Эти "мероприятия", тщательно заносившиеся в особый журнал, как правило представляли из себя "шествия": шествие к памятнику Сталину - но это бывало редко и закончилось навсегда в 1956-м - или к памятнику Камо, легендарному большевику, в честь которого была переименована улица, на которой стояла наша школа.
К памятнику Камо идти было недалеко. А самой товарищ Майе просто по дороге: она жила на этой же улице, как раз за памятником, так что на все "мероприятие" уходило у неё несколько минут:
- Так, кто у нас сегодня расскажет, чем прославился большевик Тер-Петросян по партийному прозвищу Камо?
Рассказ про подвиги Камо, о котором недавно нам показывали фильм по телевизору, длился недолго: всем хотелось домой, а больше всех - и это было заметно - самой товарищ Майе, переминавшейся с ноги на ногу в таком же, как и мы, красном галстуке, с тяжелой сеткой-авоськой в руках.
Чаще других звучал рассказ о безумно рискованном налете, ограблении Государственного Банка, в результате которого партийная казна получила необходимы средства для работы подпольщиков.

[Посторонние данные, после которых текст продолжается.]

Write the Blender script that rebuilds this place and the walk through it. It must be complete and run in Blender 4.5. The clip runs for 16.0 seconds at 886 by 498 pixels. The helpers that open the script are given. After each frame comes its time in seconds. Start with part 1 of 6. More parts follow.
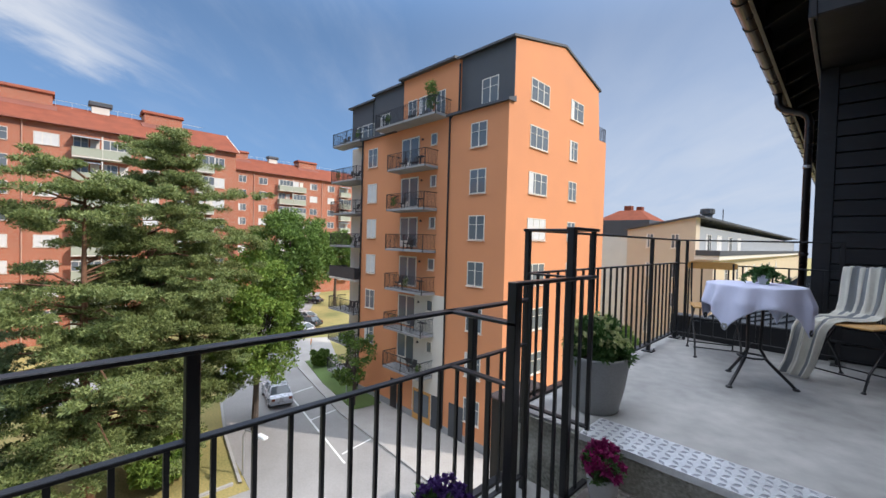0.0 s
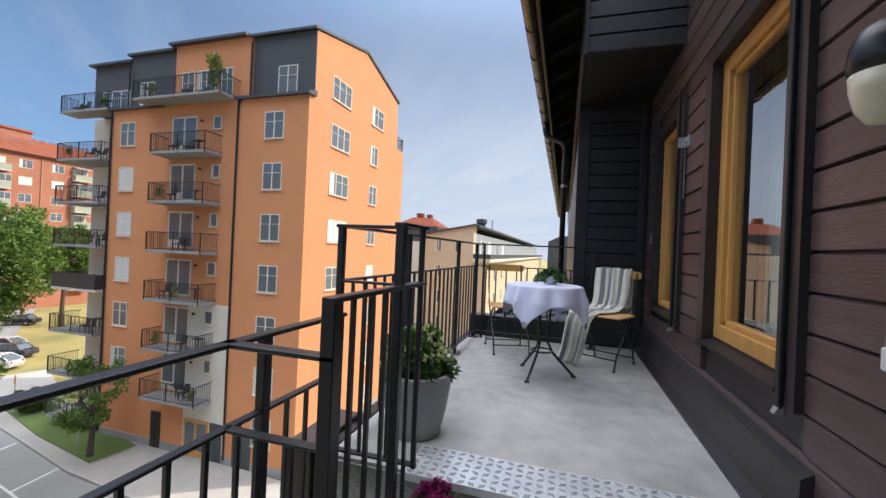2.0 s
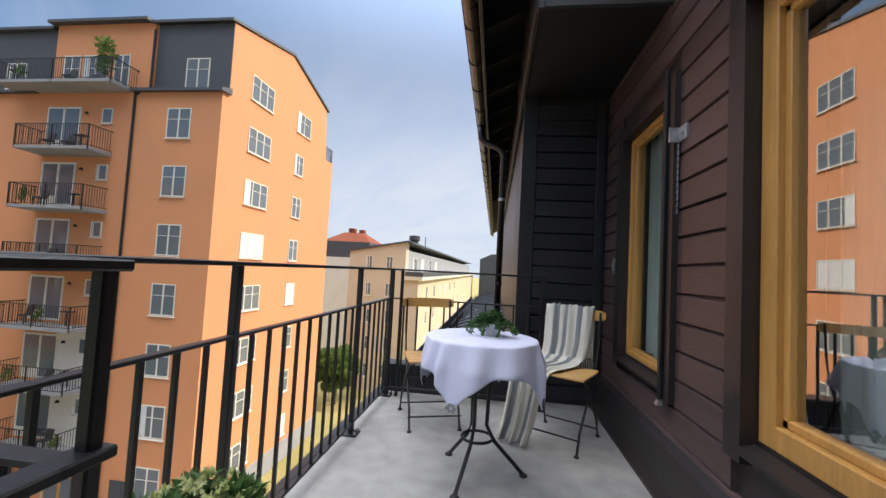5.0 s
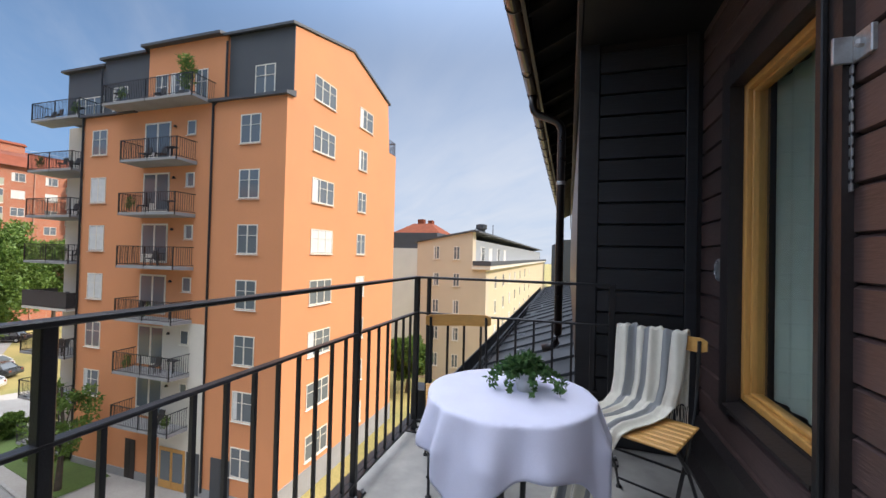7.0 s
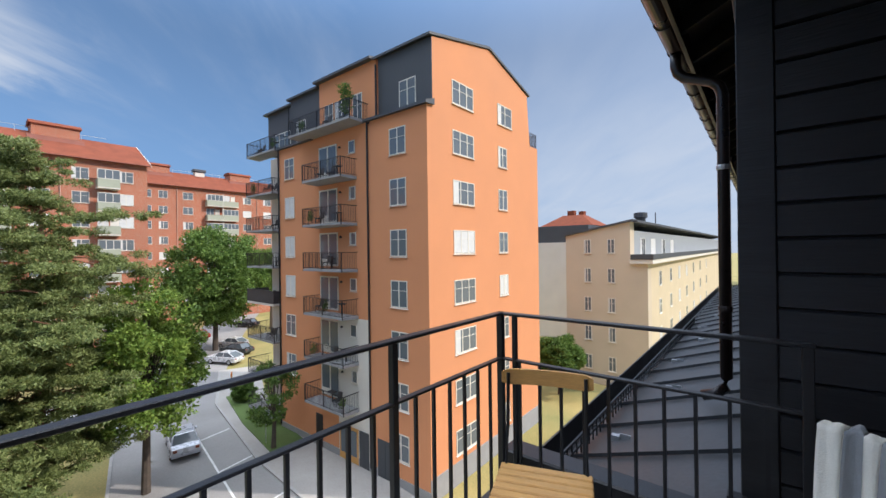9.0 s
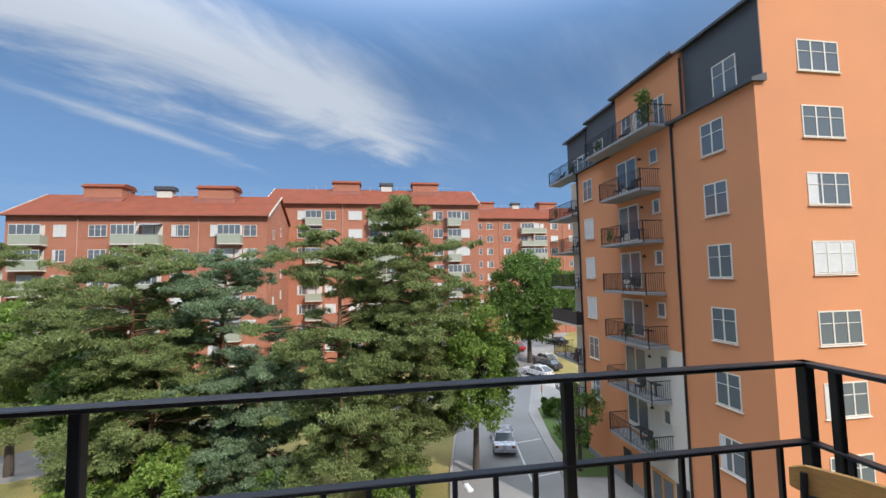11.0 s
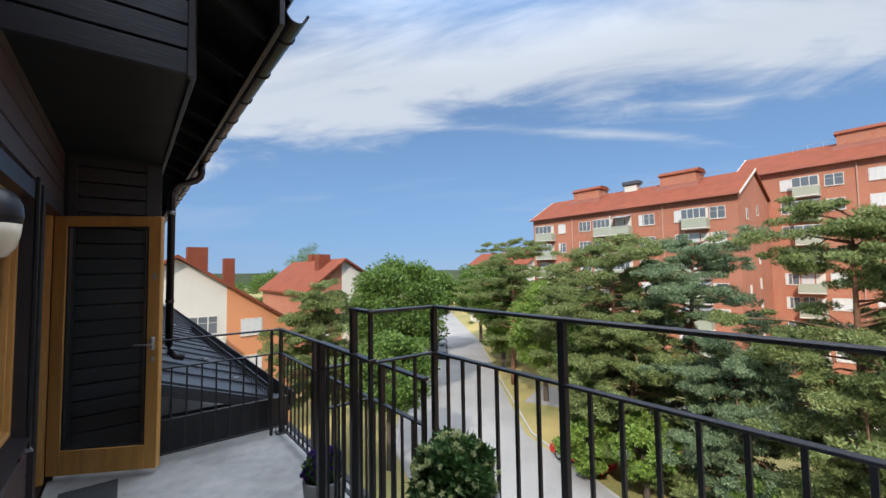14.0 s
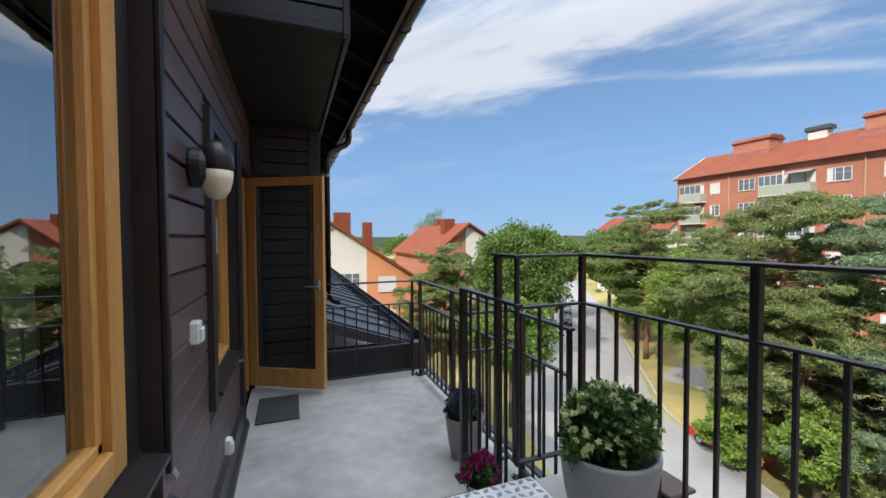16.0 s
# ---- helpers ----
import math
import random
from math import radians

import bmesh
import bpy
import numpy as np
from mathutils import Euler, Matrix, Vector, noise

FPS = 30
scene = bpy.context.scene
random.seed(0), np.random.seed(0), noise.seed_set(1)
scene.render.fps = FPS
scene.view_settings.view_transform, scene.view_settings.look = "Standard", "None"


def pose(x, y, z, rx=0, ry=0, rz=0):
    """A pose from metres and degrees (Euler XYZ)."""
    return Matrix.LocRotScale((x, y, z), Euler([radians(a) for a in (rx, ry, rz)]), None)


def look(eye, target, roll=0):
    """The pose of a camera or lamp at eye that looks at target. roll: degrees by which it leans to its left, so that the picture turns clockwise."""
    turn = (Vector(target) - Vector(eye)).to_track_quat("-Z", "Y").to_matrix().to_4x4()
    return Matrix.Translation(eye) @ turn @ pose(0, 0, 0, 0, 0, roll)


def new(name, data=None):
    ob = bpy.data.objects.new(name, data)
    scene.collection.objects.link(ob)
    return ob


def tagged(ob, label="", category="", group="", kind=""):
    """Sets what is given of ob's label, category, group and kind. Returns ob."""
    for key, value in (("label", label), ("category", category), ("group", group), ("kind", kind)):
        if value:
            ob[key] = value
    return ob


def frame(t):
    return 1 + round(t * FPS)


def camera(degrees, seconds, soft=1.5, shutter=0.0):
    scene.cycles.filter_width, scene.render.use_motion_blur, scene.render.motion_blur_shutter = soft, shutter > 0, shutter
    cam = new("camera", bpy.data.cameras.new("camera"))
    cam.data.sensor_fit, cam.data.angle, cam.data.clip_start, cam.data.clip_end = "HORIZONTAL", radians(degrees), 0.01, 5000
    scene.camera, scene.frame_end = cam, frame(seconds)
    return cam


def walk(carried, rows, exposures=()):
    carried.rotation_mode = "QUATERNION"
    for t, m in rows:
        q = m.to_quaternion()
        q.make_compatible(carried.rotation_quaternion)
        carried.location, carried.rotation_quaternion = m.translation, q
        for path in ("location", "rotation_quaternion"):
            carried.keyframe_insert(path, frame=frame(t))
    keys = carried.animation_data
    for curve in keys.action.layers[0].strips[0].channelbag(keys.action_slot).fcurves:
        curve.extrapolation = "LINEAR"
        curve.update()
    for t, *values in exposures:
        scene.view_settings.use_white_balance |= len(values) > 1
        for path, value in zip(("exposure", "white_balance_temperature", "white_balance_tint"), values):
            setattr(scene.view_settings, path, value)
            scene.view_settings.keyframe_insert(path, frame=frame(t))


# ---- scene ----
cam = camera(96.0, 16.0)

PATH = [
    (0, (2.175, 1.189, 1.27), (0.755, 2.597, 1.225), 1.6),
    (0.5, (2.099, 1.247, 1.242), (0.871, 2.825, 1.201), 1.9),
    (0.8, (2.069, 1.275, 1.233), (0.975, 2.95, 1.194), 2.0),
    (1, (2.029, 1.293, 1.231), (1.045, 3.034, 1.209), 2.2),
    (1.5, (1.921, 1.394, 1.246), (1.175, 3.25, 1.239), 2.5),
    (2, (1.851, 1.561, 1.25), (1.267, 3.474, 1.256), 2.5),
    (2.5, (1.718, 1.691, 1.255), (1.261, 3.638, 1.264), 2.8),
    (3, (1.665, 1.89, 1.263), (1.299, 3.856, 1.279), 2.8),
    (3.5, (1.653, 2.116, 1.276), (1.361, 4.095, 1.304), 2.6),
    (3.7, (1.598, 2.168, 1.284), (1.346, 4.151, 1.336), 3.3),
    (5.8, (1.863, 3.079, 1.384), (1.56, 5.053, 1.496), 2.1),
    (6, (1.873, 3.141, 1.389), (1.518, 5.107, 1.5), 1.9),
    (6.5, (1.895, 3.343, 1.464), (1.393, 5.276, 1.564), 1.5),
    (7, (1.9, 3.483, 1.503), (1.297, 5.39, 1.535), 1.4),
    (7.5, (1.941, 3.657, 1.619), (1.26, 5.537, 1.582), 0.7),
    (8, (1.977, 3.802, 1.691), (1.154, 5.624, 1.648), 0.2),
    (8.2, (1.993, 3.877, 1.698), (1.099, 5.665, 1.657), -0.1),
    (10.3, (2.06, 4.63, 1.715), (0.239, 5.45, 1.813), -0.7),
    (10.5, (2.05, 4.675, 1.7), (0.171, 5.352, 1.808), -0.8),
    (11, (2.015, 4.773, 1.655), (0.045, 5.088, 1.79), -1.1),
    (11.5, (2.02, 4.84, 1.628), (0.026, 4.75, 1.768), -1.3),
    (12, (2.071, 4.859, 1.622), (0.135, 4.374, 1.754), -1.4),
    (12.5, (2.083, 4.883, 1.627), (0.264, 4.06, 1.75), -1.4),
    (13, (2.134, 4.941, 1.617), (0.48, 3.823, 1.734), -1.1),
    (13.5, (2.189, 4.99, 1.586), (0.725, 3.632, 1.699), -1.0),
    (14, (2.214, 4.99, 1.54), (0.976, 3.423, 1.65), -0.9),
    (14.5, (2.248, 4.969, 1.502), (1.2, 3.267, 1.57), -0.8),
    (15, (2.279, 4.956, 1.482), (1.384, 3.168, 1.482), -0.6),
    (15.5, (2.29, 4.946, 1.469), (1.518, 3.101, 1.422), -0.4),
    (16, (2.293, 4.881, 1.436), (1.579, 3.013, 1.378), -0.3),
]
walk(cam, [(t, look(eye, target, roll)) for t, eye, target, roll in PATH],
     exposures=[(0, 1.15, 6350, 12), (1.5, 1.25, 6600, 12), (3.5, 1.5, 7000, 13), (6, 1.4, 7000, 13), (8, 1.25, 6400, 12),
                (10.5, 0.97, 6250, 10), (12.5, 1.0, 6200, 9), (13.5, 1.1, 6300, 10), (14.5, 1.2, 6400, 10), (16, 1.3, 6500, 10)])

# ---- light ----
SUN_EL, SUN_AZ = radians(40), radians(32)
toward_sun = Vector((math.cos(SUN_EL) * math.cos(SUN_AZ), math.cos(SUN_EL) * math.sin(SUN_AZ), math.sin(SUN_EL)))
sun = new("sun", bpy.data.lights.new("sun", "SUN"))
sun.data.energy, sun.data.angle, sun.data.color = 2.0, radians(0.6), (1.0, 0.91, 0.82)
sun.matrix_world = look((0, 0, 60), Vector((0, 0, 60)) - toward_sun)

world = bpy.data.worlds.new("sky")
scene.world = world
world.use_nodes = True
wn, wl = world.node_tree.nodes, world.node_tree.links
wn.clear()
sky = wn.new("ShaderNodeTexSky")
sky.sky_type, sky.sun_disc = "NISHITA", False
sky.sun_elevation, sky.sun_rotation = SUN_EL, radians(90) - SUN_AZ
sky.air_density, sky.dust_density, sky.ozone_density, sky.altitude = 0.9, 0.1, 1.6, 800
geo = wn.new("ShaderNodeTexCoord")
sep = wn.new("ShaderNodeSeparateXYZ")
wl.new(geo.outputs["Generated"], sep.inputs[0])
zc = wn.new("ShaderNodeMath"); zc.operation = "MAXIMUM"; zc.inputs[1].default_value = 0.0
wl.new(sep.outputs[2], zc.inputs[0])
zd = wn.new("ShaderNodeMath"); zd.operation = "ADD"; zd.inputs[1].default_value = 0.16
wl.new(zc.outputs[0], zd.inputs[0])
flat = wn.new("ShaderNodeVectorMath"); flat.operation = "DIVIDE"
comb = wn.new("ShaderNodeCombineXYZ")
for k in range(3):
    wl.new(zd.outputs[0], comb.inputs[k])
wl.new(geo.outputs["Generated"], flat.inputs[0]); wl.new(comb.outputs[0], flat.inputs[1])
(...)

Рассказ заканчивался, мы с гиканьем разбегались по своим домам, а товарищ Майя удовлетворенно топала к себе на кухню - жарить и варить содержимое своей авоськи.
Как мало оставалось от того энтузиазма, о котором свидетельствовал неброский памятник в крохотном сквере у начала Крыловской улицы! Энтузиазма, захватившего тогда, в канун революции, даже далеких вроде от политики людей!
Прошли годы. Мы сидели за столом у Гии Маргвелашвили, редактора Литературной Грузии. Разговор каким-то образом коснулся его - Камо, большевика, боевика-экспроприатора.
- А вы знаете, кто тогда подал сигнал к нападению на конвой, на экипаж, перевозивший 250 000 рублей ассигнациями? - спросил вдруг Гия. - Девушка, окончившая Бестужевские курсы!
- Интересно, откуда Вам это известно? - не удержался я.
- Откуда? - сверкнул на меня своими толстыми линзами Гия, - да от неё самой! - Это была моя мама!
Да, времена изменились.
И сегодня, когда я слышу, как спорят, кто же виноват в развале Союза - Ельцин? Горбачев? - я начинаю думать: конечно, и они тоже.
Но больше, гораздо больше них - наша ничем не примечательная, в дежурном красном галстуке, повязанном на немолодую уже шею, товарищ Майя.
Не одна, разумеется. Но кто ж сочтет, сколько их было?
*Линейкой в годы нашего детства называли не только инструмент для измерения длины, но и торжественное построение школьников в честь какого-либо события.